By Robert Schlesinger, Thomas Jefferson Street blog
A new, federally-funded study brings striking evidence that abstinence-only education might actually work. Today's Washington Post gives the study front page play, and abstinence advocates are crowing that they've been proven correct. But there are a few problems with their "victory", most notably that while the findings are noteworthy and important, they miss the point. Since abstinence-only education--unlike abstinence itself--is not 100 percent effective, it's not the best approach.
Here's the nut of the study, as reported by the Post:
Only about a third of sixth- and seventh-graders who completed an abstinence-focused program started having sex within the next two years, researchers found. Nearly half of the students who attended other classes, including ones that combined information about abstinence and contraception, became sexually active.
It's great that the abstinence program they tested persuaded more kids to avoid engaging in sex, but fully one third of the kids studied still went ahead and did it. Where does abstinence education leave them? The abstinence program in question might be more effective in preventing teen sex, but the real world bottom line isn't preventing teen sex (I'll take "Things that are going to happen no matter what for five hundred, please, Alex") but preventing teen pregnancy and the spread of STDs, and this abstinence approach still leaves a third of the kids to fend for themselves.
But wait, there's more. As my former Boston Globe colleague Lylah Alphonse notes:
...critics contend that the abstinence-only program in the study wasn't representative of abstinence-only programs across the country in that it didn't take a moralistic tone (by portraying sex outside of marriage as inappropriate or disparaging condom use) and encouraged kids to delay sex until they were "ready," not necessarily until marriage.
While an abstinence program not based on preachiness is certainly a novel approach, it might not be the stuff on which to base sweeping generalizations about abstinence-only education, which typically takes a rather different approach.
And there's real world data on the effectiveness of traditional abstinence-only education.
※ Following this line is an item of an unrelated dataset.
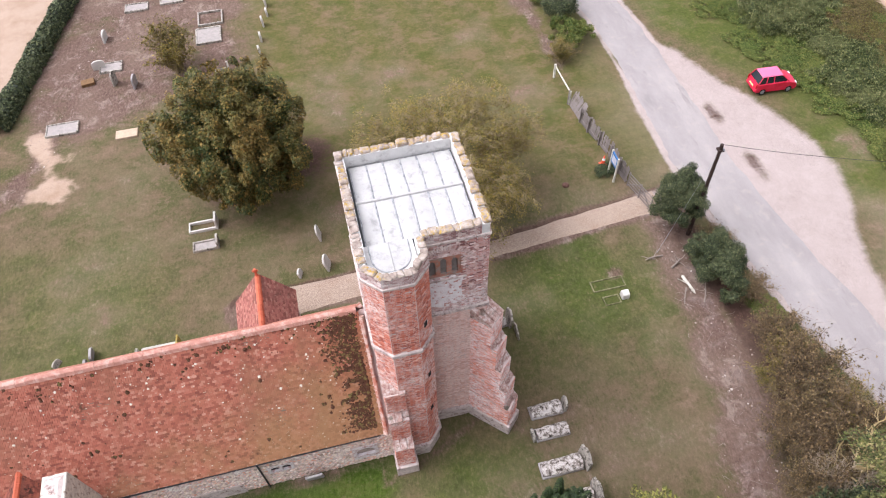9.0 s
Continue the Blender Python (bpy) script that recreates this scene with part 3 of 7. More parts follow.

The Bush administration spent, by one estimate, $1.5 billion on abstinence-only education in the last decade. Guess what we have to show for it, according to a study released just last week: more teen pregnancies, more teen births, and more teen abortions. According to a nonpartisan, nonprofit group called the Guttmacher Institute, teen pregnancy dropped more than 40 percent from 1990 until 2005. Teen births and teen abortions showed similar declines. Unfortunately positive results were not enough for the moral crusader crowd. Rates started to tick back up in the latter half of the decade. "It coincides with an increase in rigid abstinence-only-until-marriage programs, which received major funding boosts under the Bush administration," said Heather Boonstra, a Guttmacher senior public policy associate.
As abstinence-only's biggest benefactor might say, that approach did a "heckuva job."